* _Information supplied_
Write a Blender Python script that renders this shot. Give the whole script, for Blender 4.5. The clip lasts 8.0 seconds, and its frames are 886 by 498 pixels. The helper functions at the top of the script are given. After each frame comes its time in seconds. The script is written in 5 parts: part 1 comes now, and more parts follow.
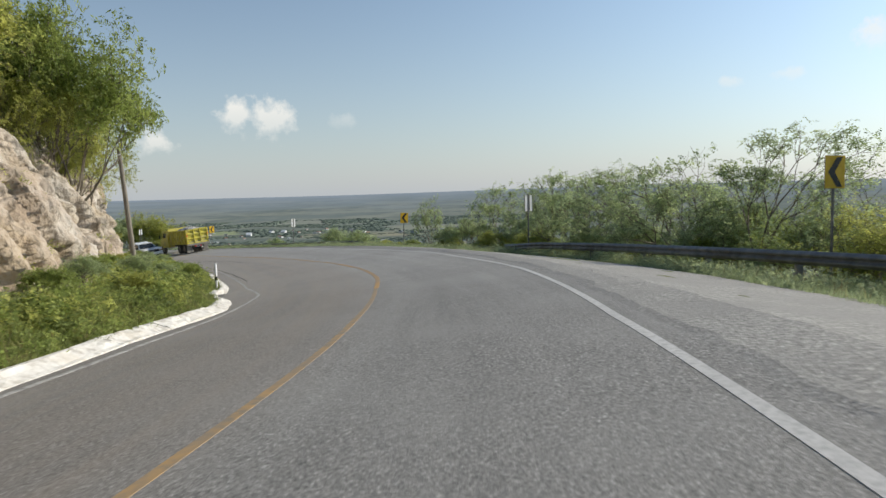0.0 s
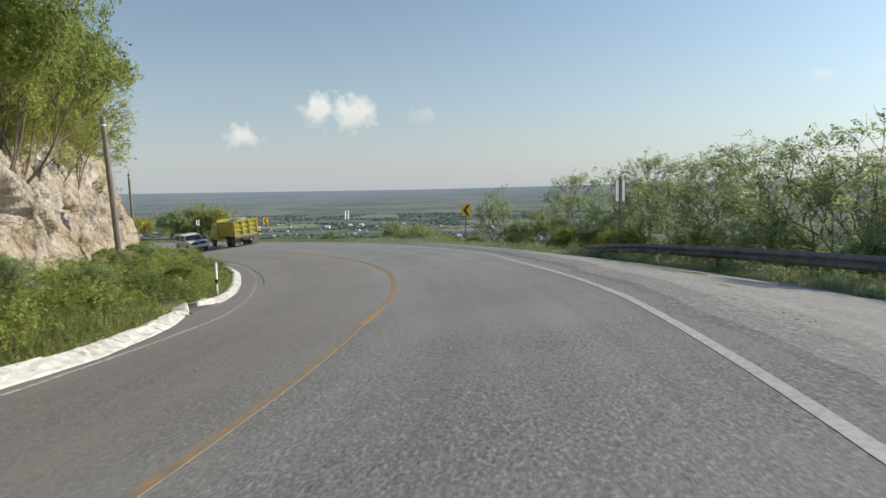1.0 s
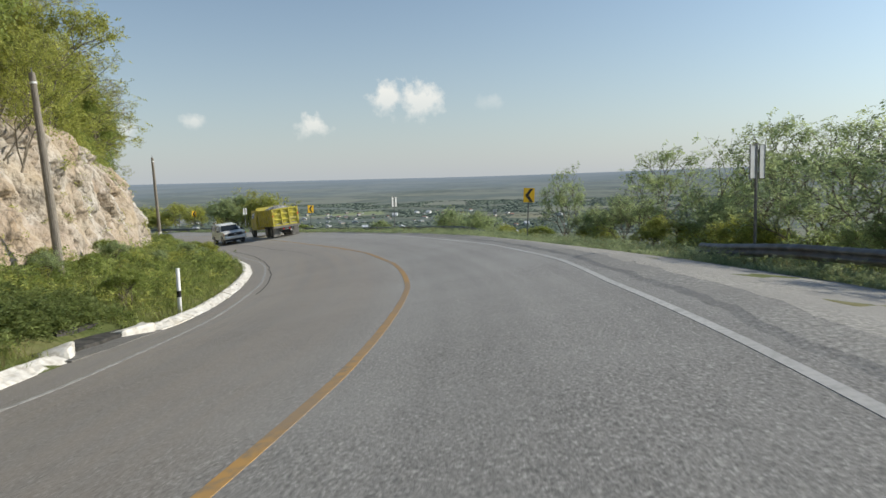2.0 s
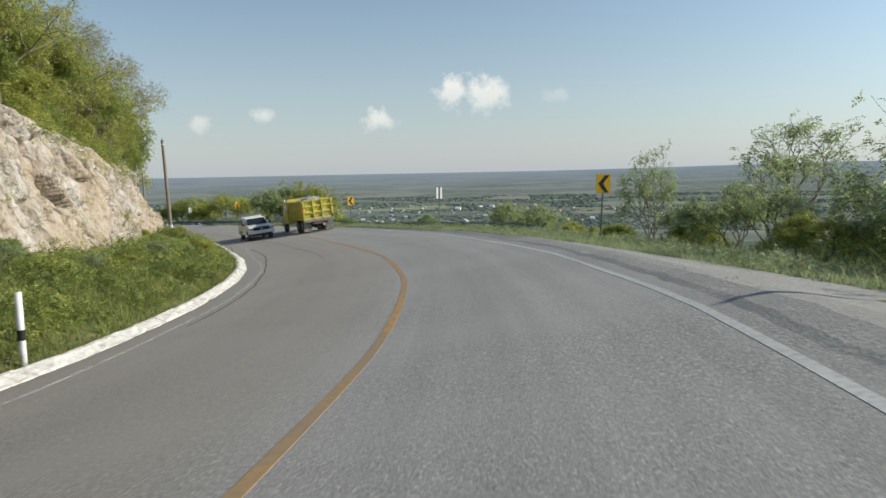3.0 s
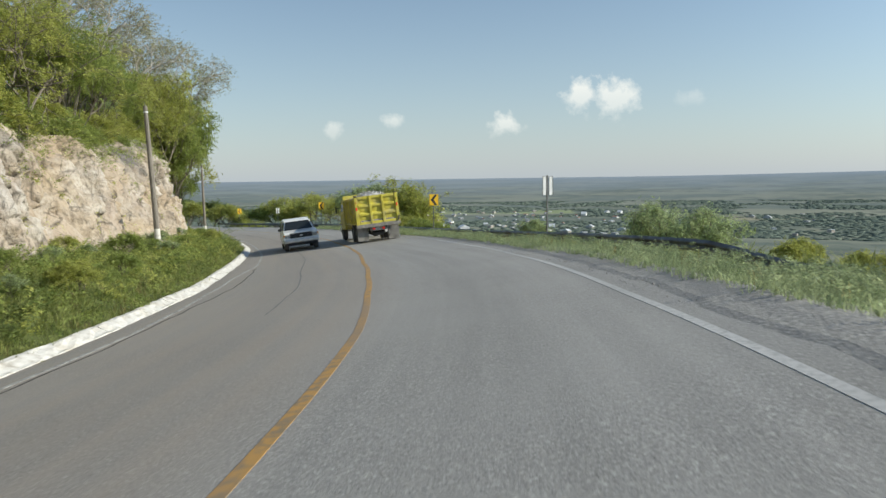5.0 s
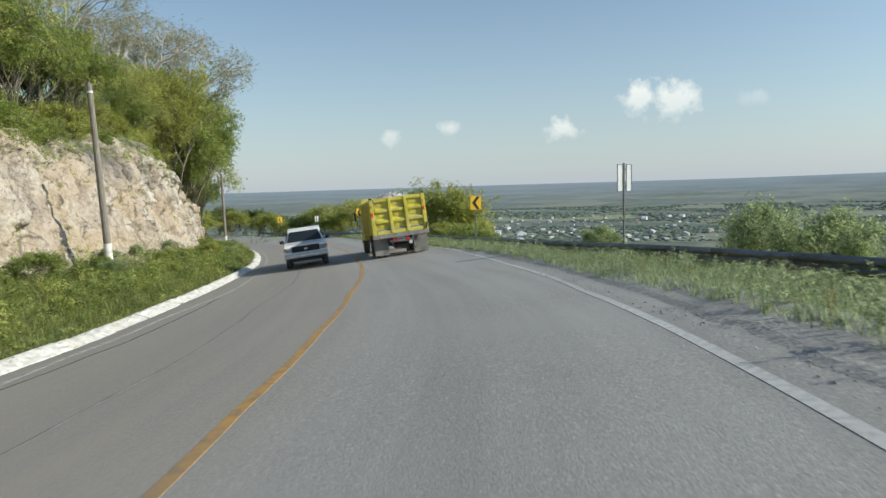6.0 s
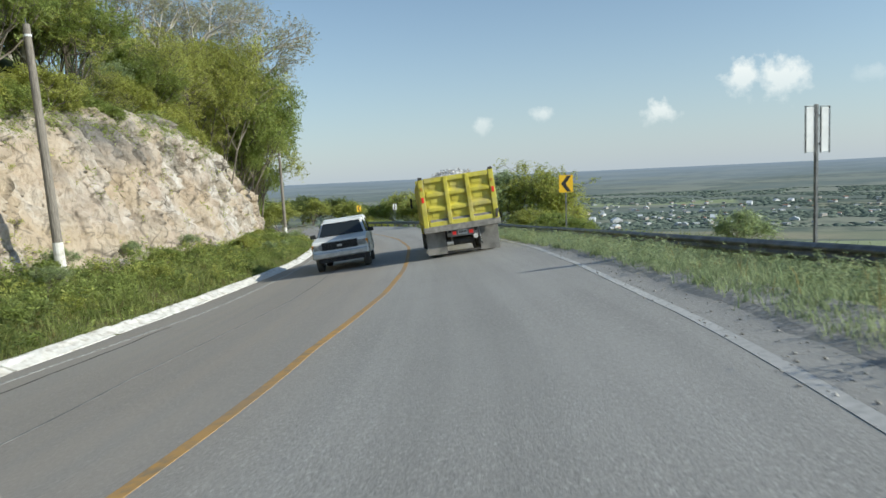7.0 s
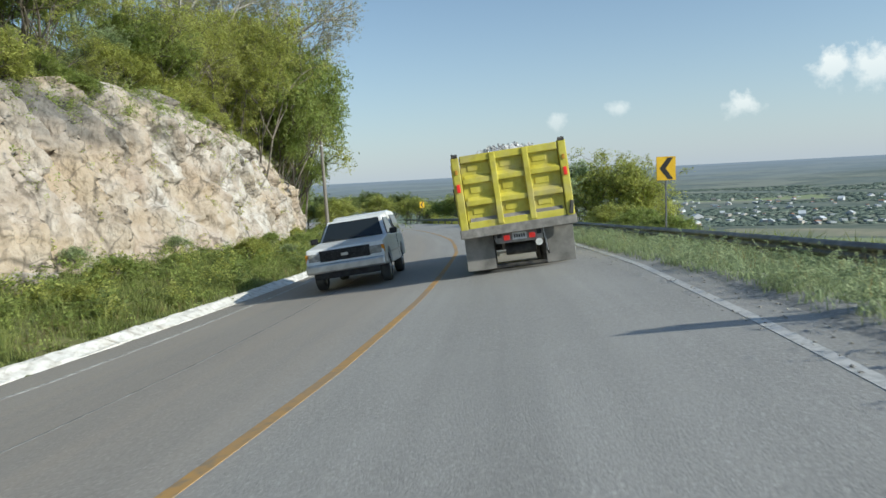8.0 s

* _What this task involves_
Copy out the listing exactly as it stands, but not the pictures.

* _Complete output_
Write a Blender Python script that renders this shot. Give the whole script, for Blender 4.5. The clip lasts 8.0 seconds, and its frames are 886 by 498 pixels. The helper functions at the top of the script are given. After each frame comes its time in seconds. The script is written in 5 parts: part 1 comes now, and more parts follow.
0.0 s
1.0 s
2.0 s
3.0 s
5.0 s
6.0 s
7.0 s
8.0 s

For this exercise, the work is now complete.